-- Task to carry out --
Give back the exact lines spanning from the line with "scene.render.fps = FPS" to the line with "for key, value", with both of those lines included and no others.

-- Dataset content --
────────────────────────────────────────
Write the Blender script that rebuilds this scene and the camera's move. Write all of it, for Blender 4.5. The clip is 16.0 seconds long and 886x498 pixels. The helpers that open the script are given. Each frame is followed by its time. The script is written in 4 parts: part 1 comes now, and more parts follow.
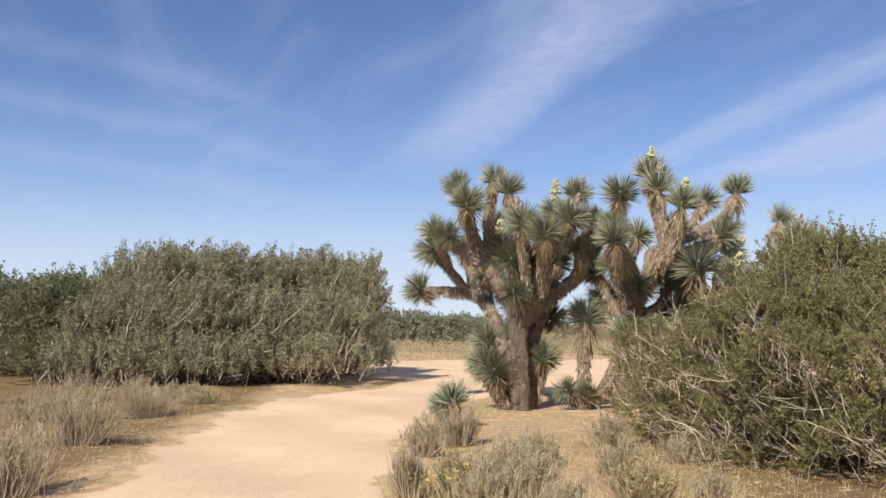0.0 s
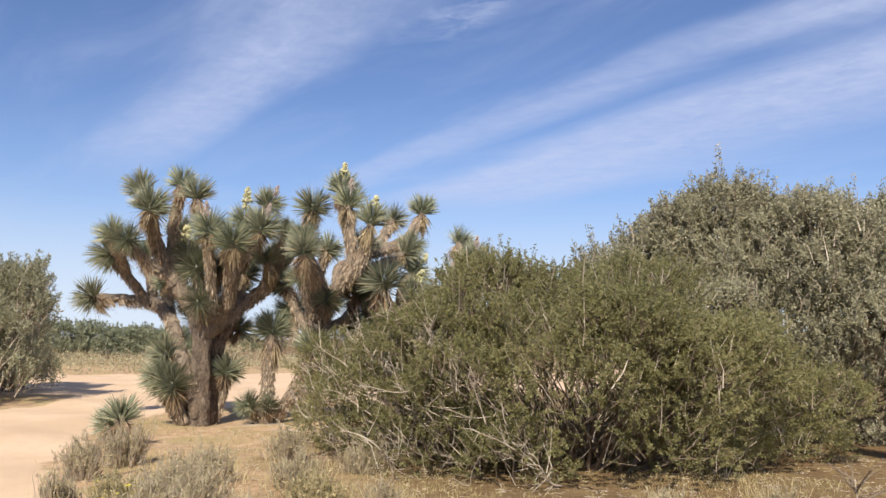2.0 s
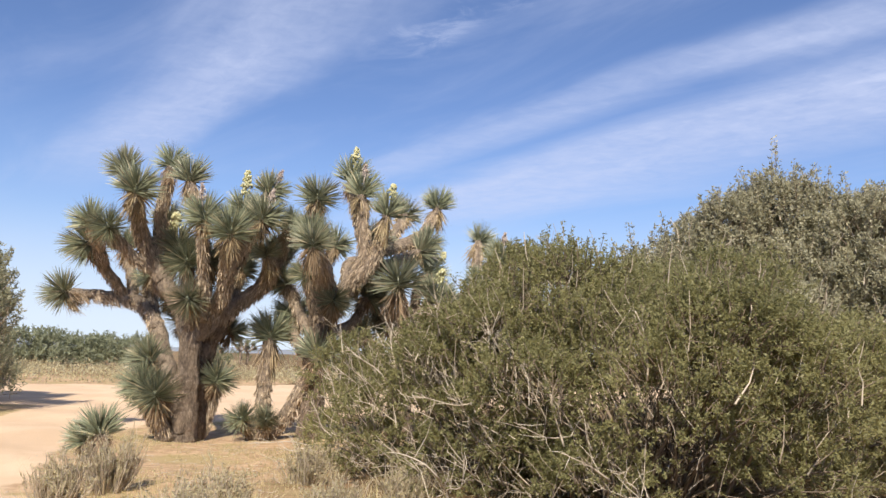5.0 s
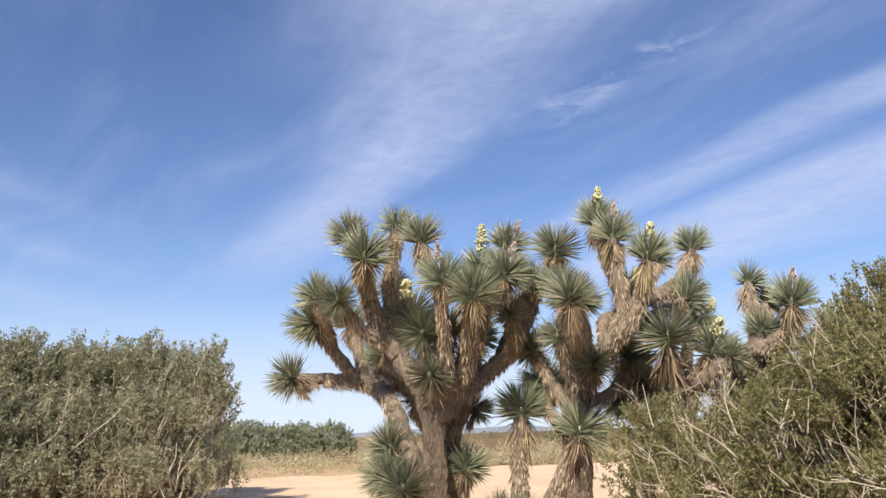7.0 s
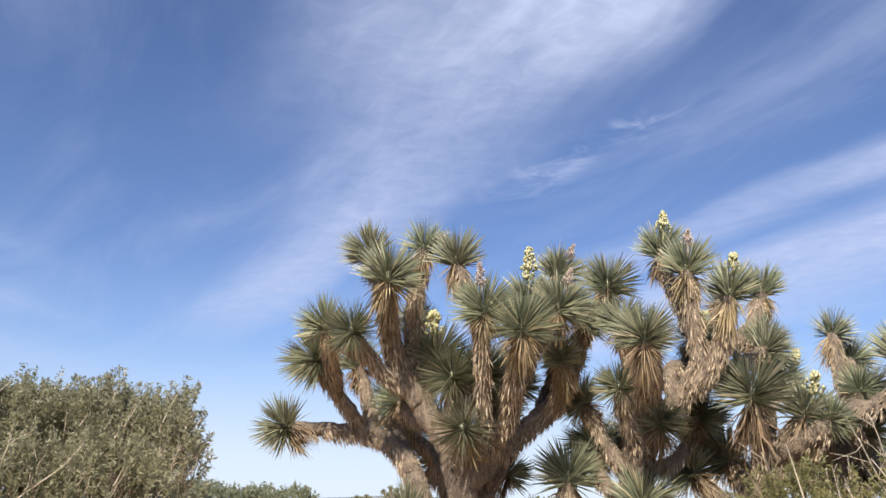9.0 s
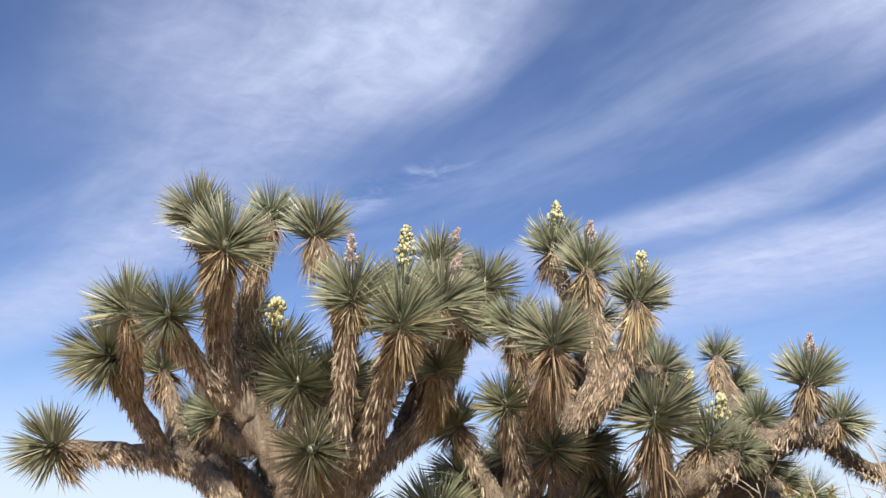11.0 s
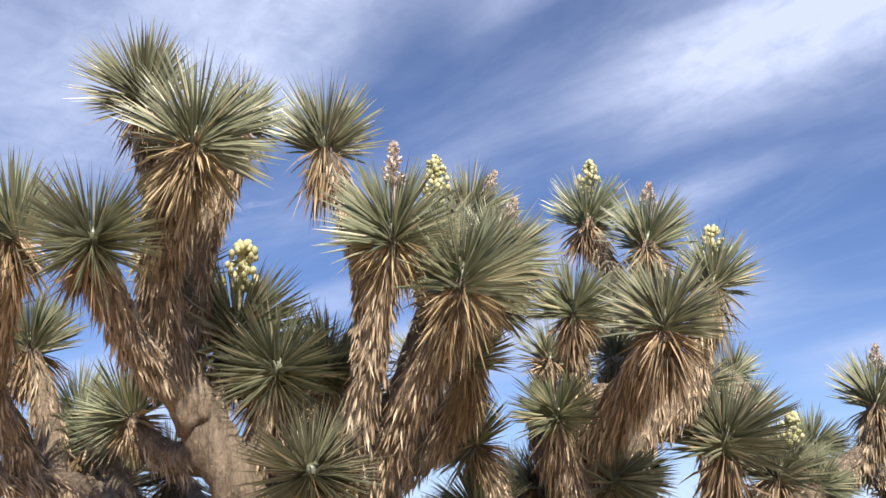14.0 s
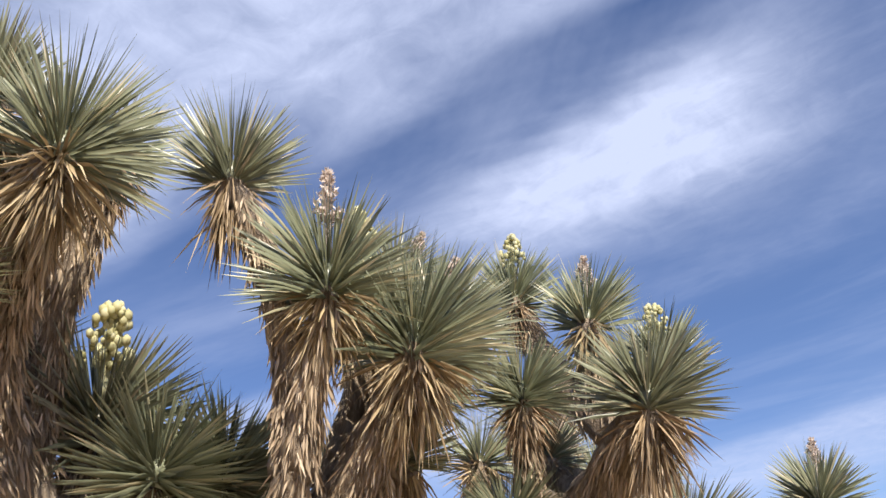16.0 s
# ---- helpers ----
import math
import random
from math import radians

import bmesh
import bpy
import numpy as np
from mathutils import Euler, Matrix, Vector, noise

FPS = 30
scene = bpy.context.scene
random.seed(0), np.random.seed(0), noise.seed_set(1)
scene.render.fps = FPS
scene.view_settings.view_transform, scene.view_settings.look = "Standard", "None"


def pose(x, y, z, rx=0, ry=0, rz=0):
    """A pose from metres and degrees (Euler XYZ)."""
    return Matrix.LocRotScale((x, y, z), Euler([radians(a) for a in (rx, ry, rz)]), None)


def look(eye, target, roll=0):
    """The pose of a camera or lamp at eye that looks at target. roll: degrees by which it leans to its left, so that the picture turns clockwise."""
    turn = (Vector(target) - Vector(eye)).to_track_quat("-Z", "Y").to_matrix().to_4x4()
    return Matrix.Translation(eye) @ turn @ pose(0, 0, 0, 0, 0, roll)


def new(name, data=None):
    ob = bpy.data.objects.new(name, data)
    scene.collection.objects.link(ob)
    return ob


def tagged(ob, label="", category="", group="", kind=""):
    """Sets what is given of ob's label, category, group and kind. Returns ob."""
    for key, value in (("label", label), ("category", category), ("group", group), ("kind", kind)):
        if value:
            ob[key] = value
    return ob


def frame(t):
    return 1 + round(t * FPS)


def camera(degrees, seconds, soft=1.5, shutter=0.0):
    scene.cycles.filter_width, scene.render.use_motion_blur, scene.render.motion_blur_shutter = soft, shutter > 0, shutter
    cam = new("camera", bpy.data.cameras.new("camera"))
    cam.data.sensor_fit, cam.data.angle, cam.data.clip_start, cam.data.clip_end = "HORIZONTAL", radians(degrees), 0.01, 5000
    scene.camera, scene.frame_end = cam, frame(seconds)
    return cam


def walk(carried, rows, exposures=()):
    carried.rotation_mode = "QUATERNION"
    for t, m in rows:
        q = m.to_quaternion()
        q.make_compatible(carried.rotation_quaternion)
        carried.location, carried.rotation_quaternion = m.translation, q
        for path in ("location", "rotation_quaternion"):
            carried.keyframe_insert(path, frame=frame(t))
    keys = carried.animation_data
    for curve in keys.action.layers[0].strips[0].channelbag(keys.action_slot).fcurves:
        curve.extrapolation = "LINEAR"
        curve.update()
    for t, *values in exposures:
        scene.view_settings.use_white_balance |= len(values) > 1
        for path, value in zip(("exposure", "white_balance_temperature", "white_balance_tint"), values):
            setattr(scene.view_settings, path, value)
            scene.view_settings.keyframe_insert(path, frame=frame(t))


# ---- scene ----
────────────────────────────────────────
-- Solution for this task --
scene.render.fps = FPS
scene.view_settings.view_transform, scene.view_settings.look = "Standard", "None"


def pose(x, y, z, rx=0, ry=0, rz=0):
    """A pose from metres and degrees (Euler XYZ)."""
    return Matrix.LocRotScale((x, y, z), Euler([radians(a) for a in (rx, ry, rz)]), None)


def look(eye, target, roll=0):
    """The pose of a camera or lamp at eye that looks at target. roll: degrees by which it leans to its left, so that the picture turns clockwise."""
    turn = (Vector(target) - Vector(eye)).to_track_quat("-Z", "Y").to_matrix().to_4x4()
    return Matrix.Translation(eye) @ turn @ pose(0, 0, 0, 0, 0, roll)


def new(name, data=None):
    ob = bpy.data.objects.new(name, data)
    scene.collection.objects.link(ob)
    return ob


def tagged(ob, label="", category="", group="", kind=""):
    """Sets what is given of ob's label, category, group and kind. Returns ob."""
    for key, value in (("label", label), ("category", category), ("group", group), ("kind", kind)):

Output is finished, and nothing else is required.